>> begin PROVIDED MATERIAL

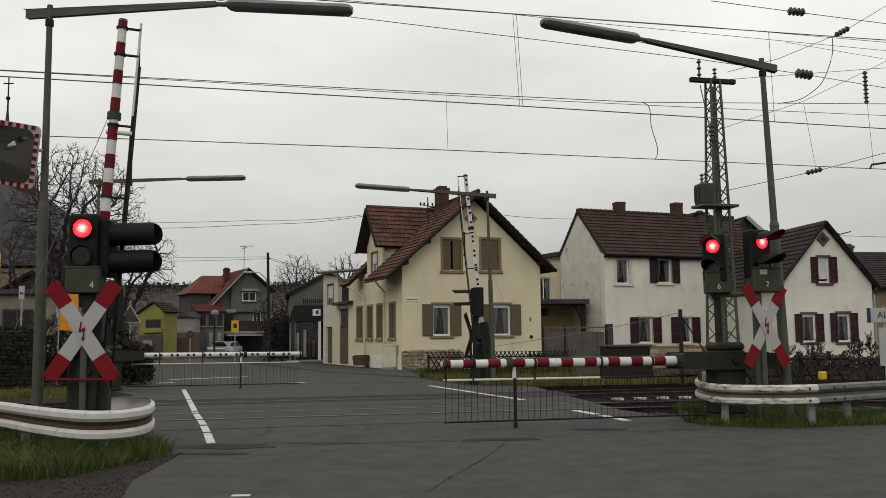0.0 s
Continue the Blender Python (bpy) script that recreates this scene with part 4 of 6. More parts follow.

>> end PROVIDED MATERIAL
>> begin PROVIDED MATERIAL

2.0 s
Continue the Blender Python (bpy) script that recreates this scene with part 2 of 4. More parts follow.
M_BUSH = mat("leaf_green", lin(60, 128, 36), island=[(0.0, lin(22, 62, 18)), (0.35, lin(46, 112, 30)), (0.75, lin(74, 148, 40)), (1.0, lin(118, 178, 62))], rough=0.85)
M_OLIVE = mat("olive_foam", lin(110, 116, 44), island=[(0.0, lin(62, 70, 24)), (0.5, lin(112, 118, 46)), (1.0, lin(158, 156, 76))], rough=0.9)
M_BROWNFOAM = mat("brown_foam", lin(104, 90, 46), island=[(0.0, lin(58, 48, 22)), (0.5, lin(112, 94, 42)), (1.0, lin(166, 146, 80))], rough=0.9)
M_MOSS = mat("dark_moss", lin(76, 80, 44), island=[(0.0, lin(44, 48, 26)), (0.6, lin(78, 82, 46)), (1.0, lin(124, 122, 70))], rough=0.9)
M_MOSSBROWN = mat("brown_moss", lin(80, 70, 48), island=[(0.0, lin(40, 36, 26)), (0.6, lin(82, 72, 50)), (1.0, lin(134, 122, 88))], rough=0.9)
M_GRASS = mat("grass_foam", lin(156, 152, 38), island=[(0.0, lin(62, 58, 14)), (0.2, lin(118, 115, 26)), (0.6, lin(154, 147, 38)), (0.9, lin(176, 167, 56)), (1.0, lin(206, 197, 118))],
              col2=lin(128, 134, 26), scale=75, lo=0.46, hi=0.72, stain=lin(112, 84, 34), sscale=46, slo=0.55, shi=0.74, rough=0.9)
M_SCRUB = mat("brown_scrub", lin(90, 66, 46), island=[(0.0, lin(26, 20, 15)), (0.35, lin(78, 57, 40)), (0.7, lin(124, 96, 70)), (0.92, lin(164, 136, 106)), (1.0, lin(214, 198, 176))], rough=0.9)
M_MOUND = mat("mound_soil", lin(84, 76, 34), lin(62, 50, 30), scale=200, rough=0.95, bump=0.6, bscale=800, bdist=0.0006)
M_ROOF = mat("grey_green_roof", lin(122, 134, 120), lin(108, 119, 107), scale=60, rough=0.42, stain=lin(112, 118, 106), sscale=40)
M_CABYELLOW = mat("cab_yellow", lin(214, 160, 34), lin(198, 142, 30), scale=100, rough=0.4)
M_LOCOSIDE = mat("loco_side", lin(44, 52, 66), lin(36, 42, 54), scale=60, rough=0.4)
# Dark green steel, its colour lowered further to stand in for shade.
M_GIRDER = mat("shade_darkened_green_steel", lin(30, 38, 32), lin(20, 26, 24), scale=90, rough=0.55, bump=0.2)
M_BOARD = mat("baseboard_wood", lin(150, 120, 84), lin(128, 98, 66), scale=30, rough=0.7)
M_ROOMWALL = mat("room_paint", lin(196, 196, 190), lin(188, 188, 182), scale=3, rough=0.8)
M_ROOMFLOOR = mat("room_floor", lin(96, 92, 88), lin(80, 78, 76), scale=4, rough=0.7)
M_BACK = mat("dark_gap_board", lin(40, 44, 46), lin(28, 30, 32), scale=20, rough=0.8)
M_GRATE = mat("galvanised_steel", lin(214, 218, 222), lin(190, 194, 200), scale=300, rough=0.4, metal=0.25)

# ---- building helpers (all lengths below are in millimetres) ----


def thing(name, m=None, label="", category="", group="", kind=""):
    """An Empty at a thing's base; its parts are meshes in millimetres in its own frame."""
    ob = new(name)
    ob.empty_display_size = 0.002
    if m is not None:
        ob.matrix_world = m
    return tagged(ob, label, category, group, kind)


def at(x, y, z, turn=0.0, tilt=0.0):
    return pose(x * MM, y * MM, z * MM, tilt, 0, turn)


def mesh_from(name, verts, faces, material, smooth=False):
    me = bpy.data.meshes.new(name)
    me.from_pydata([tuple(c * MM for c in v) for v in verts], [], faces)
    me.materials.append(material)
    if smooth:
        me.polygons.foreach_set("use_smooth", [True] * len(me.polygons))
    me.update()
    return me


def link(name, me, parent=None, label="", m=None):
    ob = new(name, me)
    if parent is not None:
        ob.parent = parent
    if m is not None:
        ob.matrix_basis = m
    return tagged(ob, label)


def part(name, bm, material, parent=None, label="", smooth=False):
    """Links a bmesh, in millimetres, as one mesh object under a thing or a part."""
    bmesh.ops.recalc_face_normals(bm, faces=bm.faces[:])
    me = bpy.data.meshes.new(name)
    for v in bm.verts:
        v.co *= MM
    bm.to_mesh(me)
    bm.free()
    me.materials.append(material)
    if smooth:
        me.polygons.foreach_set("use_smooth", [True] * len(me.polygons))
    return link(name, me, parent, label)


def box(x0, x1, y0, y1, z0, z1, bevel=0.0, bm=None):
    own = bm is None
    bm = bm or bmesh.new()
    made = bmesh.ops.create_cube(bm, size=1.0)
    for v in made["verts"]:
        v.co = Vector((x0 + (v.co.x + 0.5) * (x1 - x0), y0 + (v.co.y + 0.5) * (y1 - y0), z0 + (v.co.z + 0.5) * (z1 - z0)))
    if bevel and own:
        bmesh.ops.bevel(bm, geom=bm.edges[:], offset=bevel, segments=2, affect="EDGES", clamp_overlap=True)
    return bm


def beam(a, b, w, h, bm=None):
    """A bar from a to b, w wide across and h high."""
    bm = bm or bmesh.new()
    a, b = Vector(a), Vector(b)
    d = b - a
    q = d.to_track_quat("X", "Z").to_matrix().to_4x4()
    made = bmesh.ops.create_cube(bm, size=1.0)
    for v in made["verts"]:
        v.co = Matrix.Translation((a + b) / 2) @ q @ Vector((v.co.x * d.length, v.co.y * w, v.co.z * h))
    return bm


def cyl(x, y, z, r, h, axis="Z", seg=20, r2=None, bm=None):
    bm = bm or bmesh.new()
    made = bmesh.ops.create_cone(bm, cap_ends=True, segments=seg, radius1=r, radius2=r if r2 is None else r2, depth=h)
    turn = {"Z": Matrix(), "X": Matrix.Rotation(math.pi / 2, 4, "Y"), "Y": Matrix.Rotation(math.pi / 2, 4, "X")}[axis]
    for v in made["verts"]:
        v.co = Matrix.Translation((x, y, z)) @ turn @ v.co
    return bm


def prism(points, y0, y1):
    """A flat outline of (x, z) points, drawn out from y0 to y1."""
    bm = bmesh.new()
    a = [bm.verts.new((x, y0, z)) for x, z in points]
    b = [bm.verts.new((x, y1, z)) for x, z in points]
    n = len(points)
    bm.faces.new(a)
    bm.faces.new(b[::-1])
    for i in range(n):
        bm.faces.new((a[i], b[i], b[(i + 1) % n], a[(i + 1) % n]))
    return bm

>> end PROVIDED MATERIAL

> PROMPT
From the data above, show each line that contains "with".

> RESULT
Continue the Blender Python (bpy) script that recreates this scene with part 4 of 6. More parts follow.
Continue the Blender Python (bpy) script that recreates this scene with part 2 of 4. More parts follow.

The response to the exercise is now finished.